Of course, there are plenty of gold dealers who are always looking for gold to buy any time but why take chances with them? The good thing with dealers that have a buyback policy is that their rates are among the best prices around.
8. Avoid Rare Coins
There is also a huge interest in numismatics or valuable coins that people collect. Because of this, they are a huge profit opportunity for legitimate dealers – as well as scammers. As we’ve said, gold and silver bullion products do not reasonably sell below their spot prices.
As an astute bullion investor, you should focus more on the number of ounces you hold rather than the presumed rarity or aesthetic value of the coins.
Sometimes, the scammer will pose as a dealer and make fake claims about a coin’s history or value or engage in “bait and switch” tactics and smooth talk to steer ignorant customers into buying expensive coins.
9. Look For Multiple Forms of Payment
Modern businesses now accept different ways of making payment and your dealer should not be any different. This means that you can pay with the traditional cash (like in your local shop), checks and money orders.

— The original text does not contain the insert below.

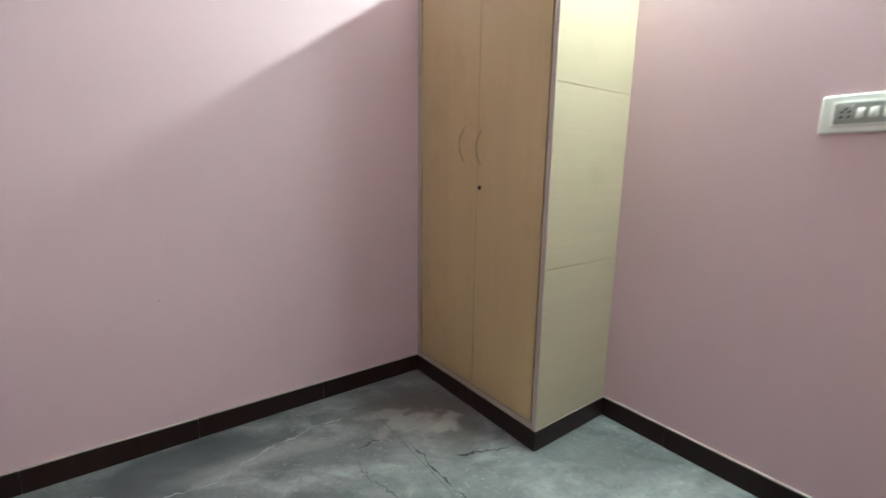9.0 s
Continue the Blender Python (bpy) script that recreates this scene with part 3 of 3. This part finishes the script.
part("shade", shade, CLEAR_GLASS, lamp, "clear outer glass cylinder")
part("inner_shade", lathe(bmesh.new(), [(0.008, 0.118), (SR - 0.007, 0.112), (SR - 0.006, 0.010), (SR - 0.012, 0.002), (0.004, 0.0)], (LXC, SYC, 2.466)), RED_GLASS, lamp, "red glass inner tube")

# ---- ceiling fan ----
FANX, FANY, FANZ = -0.332, 2.093, 2.622
fan = thing("ceiling_fan", (FANX, FANY, Z_CEIL), "cream enamelled three-blade ceiling fan at rest", "ceiling fan")
part("canopy", lathe(bmesh.new(), [(0.055, 0), (0.055, -0.01), (0.035, -0.06), (0.014, -0.075)], (FANX, FANY, Z_CEIL)), FAN_PAINT, fan)
part("down_rod", rod(bmesh.new(), (FANX, FANY, FANZ + 0.05), (FANX, FANY, Z_CEIL - 0.07), 0.011), FAN_PAINT, fan)
part("motor", lathe(bmesh.new(), [(0.02, 0.06), (0.09, 0.045), (0.11, 0.015), (0.11, -0.02), (0.085, -0.05), (0.02, -0.058)], (FANX, FANY, FANZ)), FAN_PAINT, fan)
for k in range(3):
    ang = radians(115.7 + 120 * k)
    turn = Matrix.Translation((FANX, FANY, FANZ)) @ Matrix.Rotation(ang, 4, "Z") @ Matrix.Rotation(radians(5), 4, "X")
    bl = bmesh.new()
    rows = []
    for i in range(9):
        f = i / 8
        x, w = 0.15 + 0.43 * f, 0.062 - 0.023 * f
        rows.append([bl.verts.new(turn @ Vector((x, s * w, 0.006 * (1 - (s * 1.0) ** 2) + dz))) for s, dz in ((-1, 0), (0, 0), (1, 0), (1, 0.003), (0, 0.003), (-1, 0.003))])
    for a, b in zip(rows, rows[1:]):
        for j in range(6):
            bl.faces.new((a[j], a[(j + 1) % 6], b[(j + 1) % 6], b[j]))
    bl.faces.new(rows[0][::-1])
    bl.faces.new(rows[-1])
    blade = part("blade", bl, FAN_PAINT, fan)
    ib = bmesh.new()
    box(ib, 0.09, 0.21, -0.022, 0.022, -0.006, -0.0005, bev=0.002)
    bmesh.ops.transform(ib, matrix=turn, verts=ib.verts)
    part("blade_iron", ib, FAN_PAINT, blade)

# ---- skirting, tile by tile ----
skirting = thing("baseboard", (0, 2, 0), "dark brown polished stone skirting tiles with cement line", "skirting", kind="structure")


def skirt_run(a, b, side, first=0.61, stand=0.012):
    """Skirting tiles from a to b, standing out by side from the wall line."""
    a, b, n = Vector(a), Vector(b), Vector(side)
    d, left, step, at = (b - a).normalized(), (b - a).length, first, 0.0
    while left > 0.004:
        ln = min(step, left)
        p, q = a + d * (at + 0.0008), a + d * (at + ln - 0.0008)
        proud = stand + 0.0012 * math.sin(7 * at + a.x * 3 + a.y)
        xs, ys = sorted((p.x, (q + n * proud).x)), sorted((p.y, (q + n * proud).y))
        part("skirting_tile", boxed(*xs, *ys, 0.0005, SKIRT - 0.002 + 0.0012 * math.sin(at * 5), bev=0.0012, seg=1), SKIRTING, skirting)
        xs, ys = sorted((p.x, (q + n * (proud - 0.003)).x)), sorted((p.y, (q + n * (proud - 0.003)).y))
        part("cement_line", boxed(*xs, *ys, SKIRT + 0.0005, SKIRT + 0.0058, bev=0.0015, seg=1), GROUT, skirting)
        at, left, step = at + ln, left - ln, 0.61


skirt_run((X_WIN, DOOR2_Y1 + 0.002, 0), (X_WIN, Y_FAR, 0), (1, 0, 0), 0.055)
skirt_run((X_WIN + 0.013, Y_FAR, 0), (WARD_X - 0.009, Y_FAR, 0), (0, -1, 0))
skirt_run((WARD_X, WARD_Y - 0.006, 0), (WARD_X, Y_FAR, 0), (-1, 0, 0), 0.5, 0.007)
skirt_run((WARD_X, WARD_Y, 0), (X_RIGHT - 0.013, WARD_Y, 0), (0, -1, 0), stand=0.007)
skirt_run((X_RIGHT, WARD_Y - 0.0005, 0), (X_RIGHT, Y_NEAR, 0), (-1, 0, 0), 0.33)
skirt_run((ENTRY_X0, Y_NEAR, 0), (X_WIN + 0.013, Y_NEAR, 0), (0, 1, 0))

# ---- floor: marble slabs, veins and patches ----
floor = setting("floor", boxed(XO, HX1 + 0.1, HY0 - 0.1, Y_FAR + THICK, -0.12, -0.006), JOINT, "grey veined worn marble slab floor", "floor")
JX, JY = -0.089, 3.085
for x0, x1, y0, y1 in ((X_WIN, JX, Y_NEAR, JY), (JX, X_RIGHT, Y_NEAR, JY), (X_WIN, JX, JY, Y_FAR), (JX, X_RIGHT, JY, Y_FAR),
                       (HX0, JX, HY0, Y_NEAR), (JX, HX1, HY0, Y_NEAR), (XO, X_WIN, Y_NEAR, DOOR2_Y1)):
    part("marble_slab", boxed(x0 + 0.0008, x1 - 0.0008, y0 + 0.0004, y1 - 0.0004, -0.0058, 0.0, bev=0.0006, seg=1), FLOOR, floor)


def vein(pts, width, material, name="vein", seed=1, lift=0.0006):
    """A ragged line of uneven width lying on the floor."""
    rnd = random.Random(seed)
    fine = []
    for (ax, ay), (bx, by) in zip(pts, pts[1:]):
        n = max(2, int(math.hypot(bx - ax, by - ay) / 0.014))
        fine += [(ax + (bx - ax) * i / n, ay + (by - ay) * i / n) for i in range(n)]
    fine.append(pts[-1])
    bm, prev = bmesh.new(), None
    for i, (x, y) in enumerate(fine):
        ax, ay = fine[max(i - 1, 0)]
        bx, by = fine[min(i + 1, len(fine) - 1)]
        ln = math.hypot(bx - ax, by - ay) or 1
        nx, ny = -(by - ay) / ln, (bx - ax) / ln
        end = min(1, i / 4, (len(fine) - 1 - i) / 4)
        mid = rnd.gauss(0, 0.0045) + 0.016 * noise.noise((x * 9, y * 9, seed))
        w = width * end * max(0.10, 0.62 + 1.5 * noise.noise((x * 15, y * 15, seed + 5))) * rnd.uniform(0.35, 1.5)
        pair = [bm.verts.new((x + nx * (mid + s * w), y + ny * (mid + s * w), lift)) for s in (-0.5, 0.5)]
        if prev:
            bm.faces.new((prev[0], pair[0], pair[1], prev[1]))
        prev = pair
    return part(name, bm, material, floor)


main_vein = [(-1.42, 3.05), (-1.21, 2.85), (-1.02, 2.73), (-0.98, 2.61), (-0.89, 2.50), (-0.77, 2.39), (-0.62, 2.36), (-0.49, 2.28), (-0.37, 2.19), (-0.25, 2.07), (-0.12, 1.90)]
vein(main_vein, 0.016, CRACK, seed=1, lift=0.0010)
broad = [(-0.98, 2.18), (-0.82, 2.17), (-0.68, 2.11), (-0.57, 2.05), (-0.43, 1.89), (-0.23, 1.77), (-0.05, 1.60)]
vein(broad, 0.018, CRACK, seed=3, lift=0.0010)
vein([(-1.02, 2.36), (-0.93, 2.27), (-0.80, 2.21), (-0.66, 2.15)], 0.022, CRACK, seed=5, lift=0.0010)
vein([(-1.86, 2.0), (-1.70, 1.93), (-1.59, 1.80), (-1.39, 1.67), (-1.14, 1.52), (-0.97, 1.41)], 0.016, CRACK, seed=6, lift=0.0010)
vein([(-1.87, 2.36), (-1.69, 2.21), (-1.42, 2.02), (-1.30, 1.98), (-1.21, 1.83), (-1.03, 1.71)], 0.013, CRACK, seed=8, lift=0.0010)
vein([(-1.34, 2.44), (-1.19, 2.29), (-0.98, 2.11)], 0.012, VEIN, seed=9)
vein([(-0.31, 3.09), (-0.33, 2.89), (-0.27, 2.71), (-0.17, 2.56), (-0.11, 2.40)], 0.012, VEIN, seed=10)
vein([(-0.31, 3.09), (-0.21, 3.09), (-0.10, 3.06)], 0.010, CRACK, seed=11, lift=0.0010)
vein([(0.04, 2.80), (0.13, 2.75), (0.21, 2.72), (0.30, 2.68)], 0.013, CRACK, seed=12, lift=0.0010)
vein([(-0.62, 2.52), (-0.40, 2.40), (-0.25, 2.25), (-0.18, 2.13)], 0.006, VEIN, seed=13)
vein([(-0.09, 1.95), (-0.01, 1.88), (0.06, 1.76), (0.16, 1.62)], 0.010, VEIN, seed=14)
vein([(-0.06, 3.01), (-0.07, 2.83), (-0.06, 2.63), (-0.06, 2.32)], 0.008, CRACK, seed=16, lift=0.0010)
vein([(-0.48, 2.51), (-0.35, 2.44), (-0.25, 2.36), (-0.18, 2.29)], 0.009, VEIN, seed=17)
vein([(-1.28, 3.44), (-1.19, 3.34), (-1.05, 3.25), (-0.86, 3.23), (-0.63, 3.32), (-0.42, 3.36), (-0.24, 3.36)], 0.013, PALE, "pale_vein", seed=18)
for k, pts in enumerate((
        [(-1.03, 2.42), (-0.93, 2.33), (-0.80, 2.26), (-0.70, 2.20), (-0.58, 2.10)],
        [(-1.79, 2.04), (-1.66, 1.96), (-1.55, 1.83), (-1.40, 1.72)],
        [(-1.83, 2.40), (-1.66, 2.24), (-1.47, 2.11), (-1.33, 1.95)],
        [(-1.10, 2.74), (-0.97, 2.68), (-0.90, 2.55), (-0.76, 2.44)],
        [(-1.70, 1.80), (-1.52, 1.68), (-1.36, 1.58), (-1.20, 1.48)])):
    vein(pts, 0.020, PALE, "pale_vein", seed=40 + k, lift=0.0004)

Likewise, there should not be any problem with them if you’re going to pay via bank transfers and credit cards because they are more convenient despite the extra fees. Some dealers also accept digital currencies such as Bitcoin or PayPal. Just take note of the timing differences – these dealers will wait until they get the funds before they move to send you the merchandise.
10. NFA Database and the Better Business Bureau
It is important to know that people who sell “physical” precious metals, like gold or silver bullion, do not need to get a license or training from the National Futures Association (NFA).

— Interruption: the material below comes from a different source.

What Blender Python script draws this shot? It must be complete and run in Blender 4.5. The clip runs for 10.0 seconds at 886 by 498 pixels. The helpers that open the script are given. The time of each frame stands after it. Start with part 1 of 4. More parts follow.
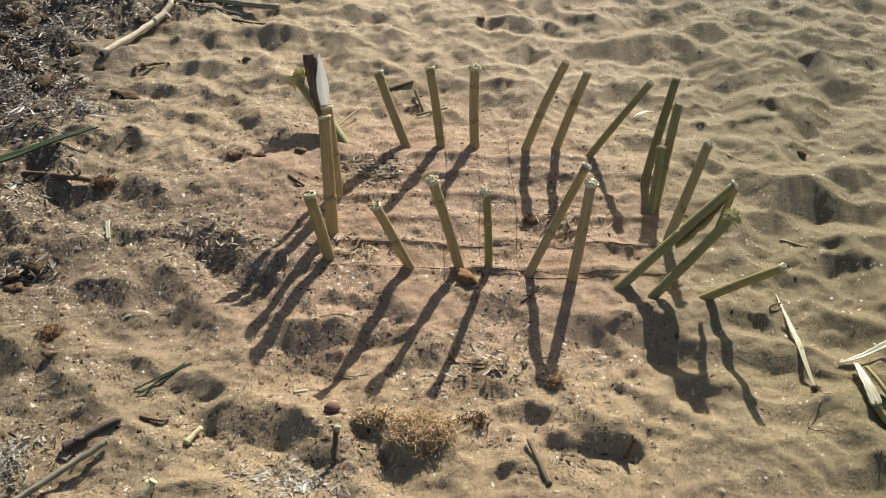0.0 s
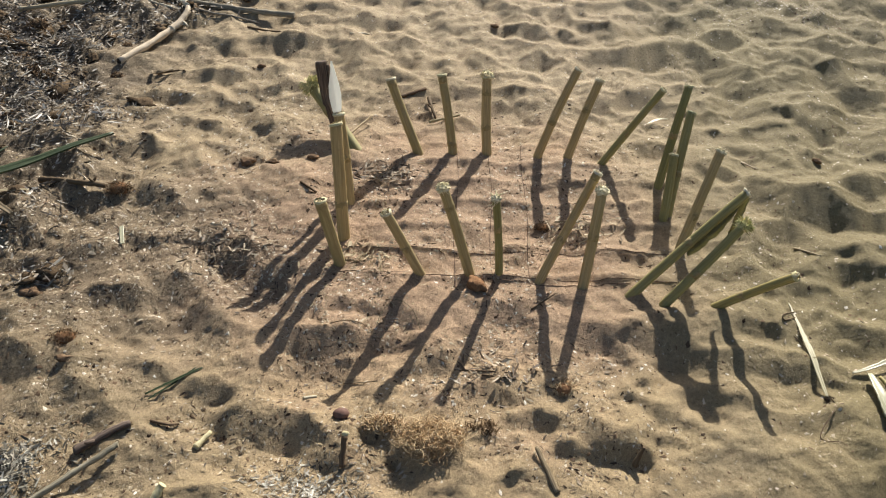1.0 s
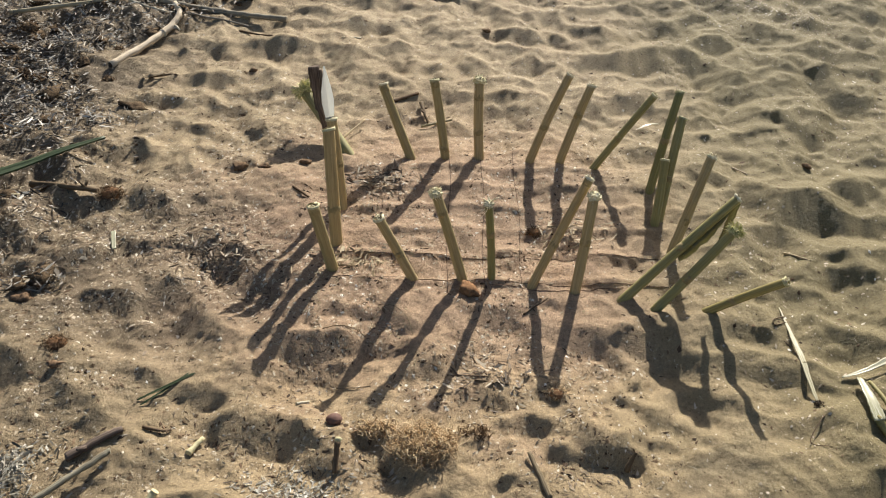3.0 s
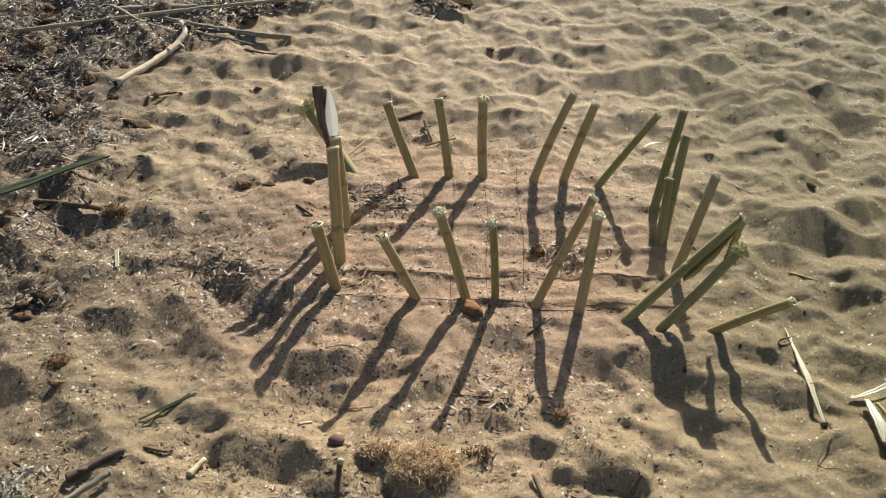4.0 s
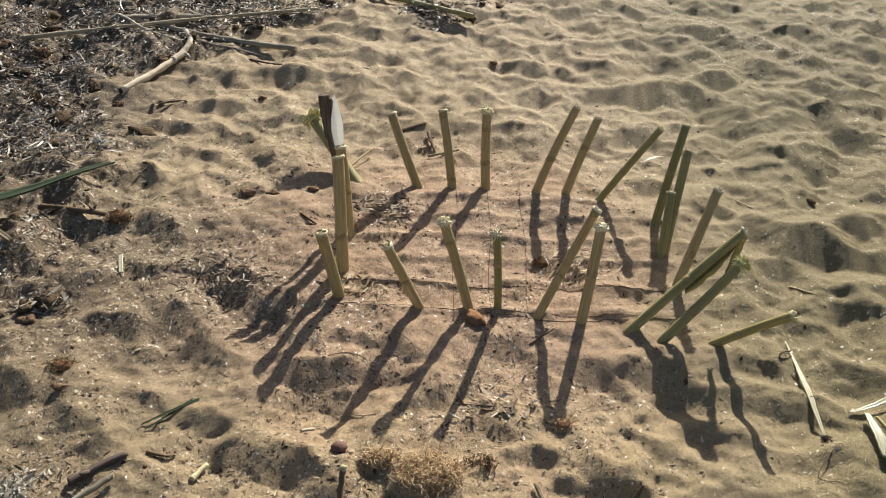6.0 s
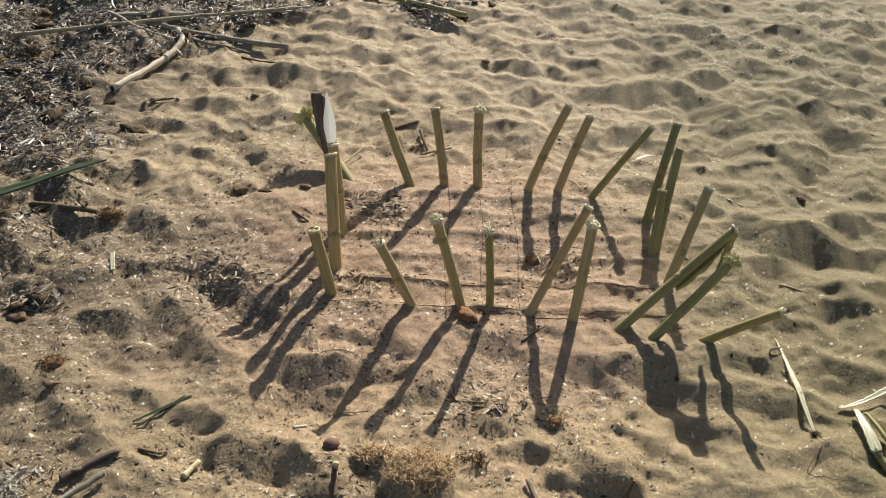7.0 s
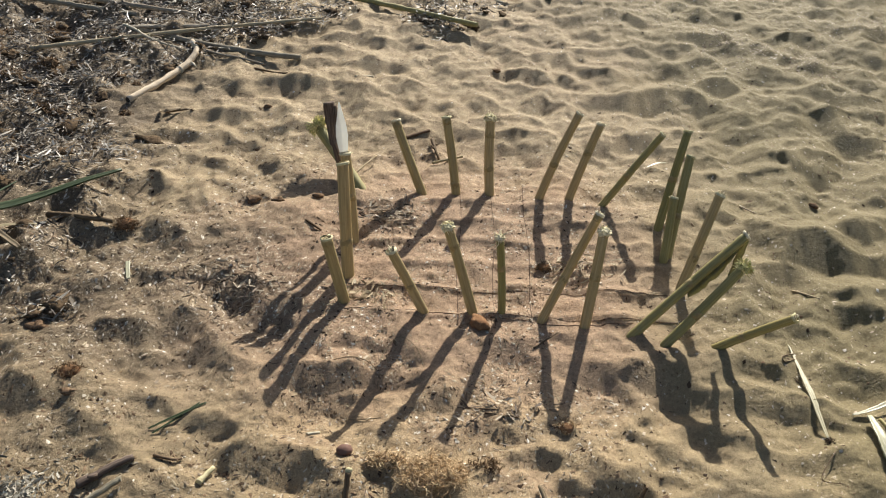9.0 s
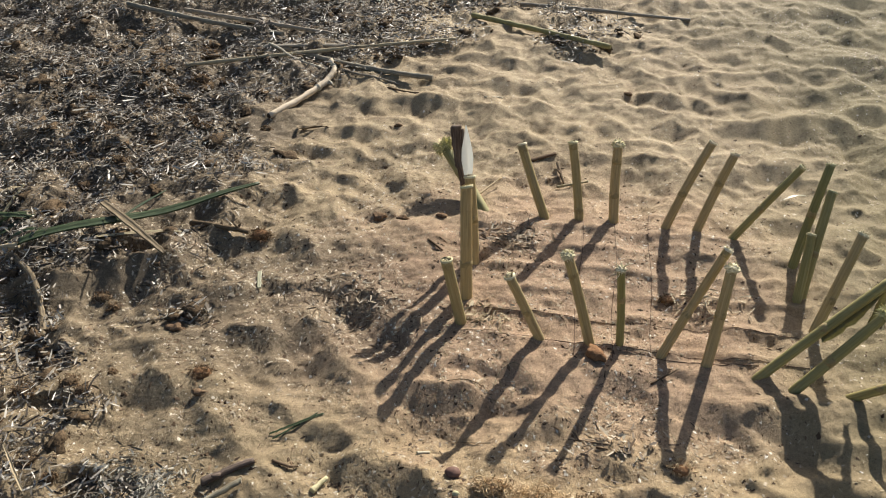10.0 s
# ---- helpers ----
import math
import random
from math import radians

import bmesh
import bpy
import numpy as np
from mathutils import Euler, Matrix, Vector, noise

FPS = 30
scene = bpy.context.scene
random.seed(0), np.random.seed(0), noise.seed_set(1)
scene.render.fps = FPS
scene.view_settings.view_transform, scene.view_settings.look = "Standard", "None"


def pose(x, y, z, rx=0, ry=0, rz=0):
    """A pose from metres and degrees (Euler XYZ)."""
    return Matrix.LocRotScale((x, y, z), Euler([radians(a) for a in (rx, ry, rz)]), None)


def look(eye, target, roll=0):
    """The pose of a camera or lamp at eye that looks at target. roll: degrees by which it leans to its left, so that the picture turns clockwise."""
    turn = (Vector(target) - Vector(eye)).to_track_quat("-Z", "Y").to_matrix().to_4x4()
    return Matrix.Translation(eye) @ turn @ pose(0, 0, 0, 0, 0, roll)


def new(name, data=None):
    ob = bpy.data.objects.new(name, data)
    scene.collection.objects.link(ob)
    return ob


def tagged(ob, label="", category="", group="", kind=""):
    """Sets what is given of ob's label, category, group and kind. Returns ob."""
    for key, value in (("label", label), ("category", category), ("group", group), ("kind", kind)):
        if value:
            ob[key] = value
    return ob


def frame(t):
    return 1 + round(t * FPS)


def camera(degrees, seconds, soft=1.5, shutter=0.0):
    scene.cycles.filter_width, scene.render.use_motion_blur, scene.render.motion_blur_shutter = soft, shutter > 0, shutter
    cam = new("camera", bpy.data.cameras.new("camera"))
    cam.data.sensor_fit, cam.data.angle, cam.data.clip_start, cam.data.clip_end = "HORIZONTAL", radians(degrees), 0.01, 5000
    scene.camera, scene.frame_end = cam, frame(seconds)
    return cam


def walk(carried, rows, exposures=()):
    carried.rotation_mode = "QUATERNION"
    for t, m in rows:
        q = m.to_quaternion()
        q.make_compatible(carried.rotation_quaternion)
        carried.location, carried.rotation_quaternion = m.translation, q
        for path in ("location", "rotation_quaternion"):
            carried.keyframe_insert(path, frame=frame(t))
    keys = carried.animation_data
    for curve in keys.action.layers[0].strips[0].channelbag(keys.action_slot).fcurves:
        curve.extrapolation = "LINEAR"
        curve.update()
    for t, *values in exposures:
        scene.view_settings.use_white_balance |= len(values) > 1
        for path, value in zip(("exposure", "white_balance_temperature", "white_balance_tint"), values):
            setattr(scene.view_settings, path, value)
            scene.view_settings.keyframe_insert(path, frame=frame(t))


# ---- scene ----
cam = camera(58.56, 10.0, soft=1.1)
SUN_ELEVATION, SUN_AZIMUTH = 29.3, 16.2   # azimuth: degrees from +y towards +x

PATH = [
    (0, 0.0059, -0.0017, 1.3750, -0.437, -42.295, 0.964),
    (0.5, 0.0088, -0.0005, 1.3751, -0.958, -41.942, 1.504),
    (1, 0.0221, -0.0025, 1.3755, 1.221, -41.801, 0.142),
    (1.5, 0.0194, -0.0085, 1.3713, 0.139, -41.813, 0.705),
    (2, 0.0104, -0.0064, 1.3763, 0.229, -41.567, 0.318),
    (2.5, 0.0146, -0.0021, 1.3800, 0.463, -41.705, 0.348),
    (3.8, 0.0200, 0.0040, 1.3893, 0.010, -40.910, 1.243),
    (4, 0.0185, 0.0091, 1.3868, 0.738, -40.517, 0.552),
    (4.5, -0.0000, -0.0000, 1.3800, -0.000, -40.000, 1.526),
    (5, 0.0005, -0.0016, 1.3753, -0.237, -40.942, 2.117),
    (5.3, -0.0108, -0.0017, 1.3802, -5.899, -41.280, 6.682),
    (5.5, 0.0055, 0.0047, 1.3890, -2.014, -41.040, 3.522),
    (6, -0.0011, -0.0075, 1.3844, 0.347, -39.470, 1.587),
    (7.3, -0.0002, -0.0165, 1.3819, -1.201, -39.468, 2.625),
    (7.5, -0.0006, -0.0179, 1.3773, -2.072, -39.849, 3.214),
    (8, 0.0170, -0.0141, 1.3779, -1.030, -40.198, 1.952),
    (8.5, 0.0106, -0.0151, 1.3820, -1.117, -39.785, 1.867),
    (9, 0.0007, -0.0268, 1.3853, 0.796, -38.780, 1.106),
    (9.5, -0.0217, -0.0284, 1.4024, 1.199, -38.038, 2.047),
    (10, 0.0114, -0.0134, 1.4137, 12.204, -37.712, -3.082),
]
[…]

You can search the NFA database to get an idea of the regulatory history of the dealer. You can find there if they have a license if the NFA has sanctioned them before or totally banned them. If they are not on the database, that’s a cause for alarm because you really don’t know who you’ll be dealing with. Another option is the Better Business Bureau. You can check if they are on it, how long they’ve been doing business, ratings, and what kind of reviews they’ve received.